The Winnipeg Chamber of Commerce has identified labour issues as the biggest constraint to economic growth. It has cited retention, training and succession planning as key concerns for employers. Child care can help business meet these challenges.

Child care is a green and labour-intensive service, providing sustainable jobs. New Manitoba research estimates that every $1 invested in child care generates $1.58 of economic activity.

Economists like Nobel Prize winner James Heckman have shown that investment in early childhood brings proven benefits to children, families, governments and national economies.

The key to positive gains is the quality of children’s experiences. The UNICEF report assesses the world’s 25 most developed countries against 10 benchmarks for quality and excellence.

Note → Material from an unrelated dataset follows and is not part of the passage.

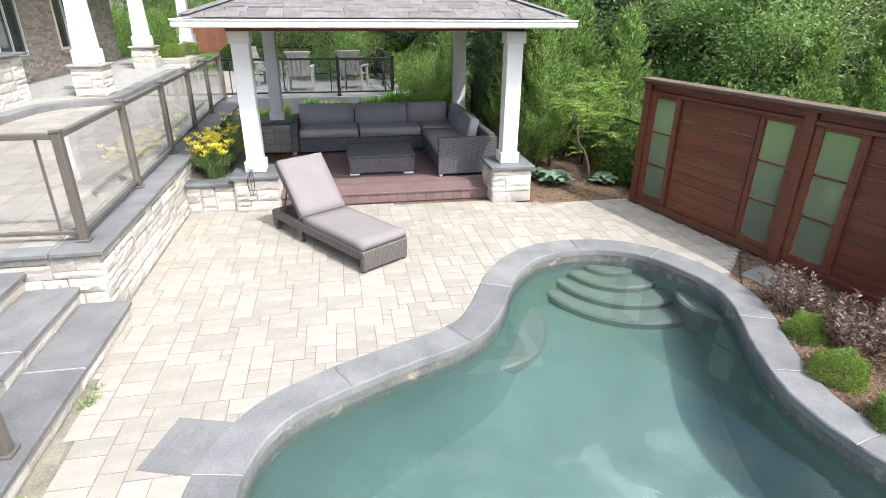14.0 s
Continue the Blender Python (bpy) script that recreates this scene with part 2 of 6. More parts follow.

Sadly, Canada ties for last place, meeting just one of the 10 recommended standards.

Policy-makers must immediately re-examine the current policy architecture, which devotes too few resources and allocates them ineffectively. Manitoba can learn much from Quebec, which meets six of the 10 benchmarks. Quebec has expanded access, reduced parent fees (to $7 a day) and increased staff training and remuneration.

The current economic recession provides compelling reasons to make improvements now, rather than wait. Heckman explains why: Investing in young children “is a rare public policy initiative that promotes fairness and social justice and at the same time promotes productivity in the economy and in society at large.”

For the sake of our children and families, Manitoba urgently needs an excellent, high quality early-childhood care and education system.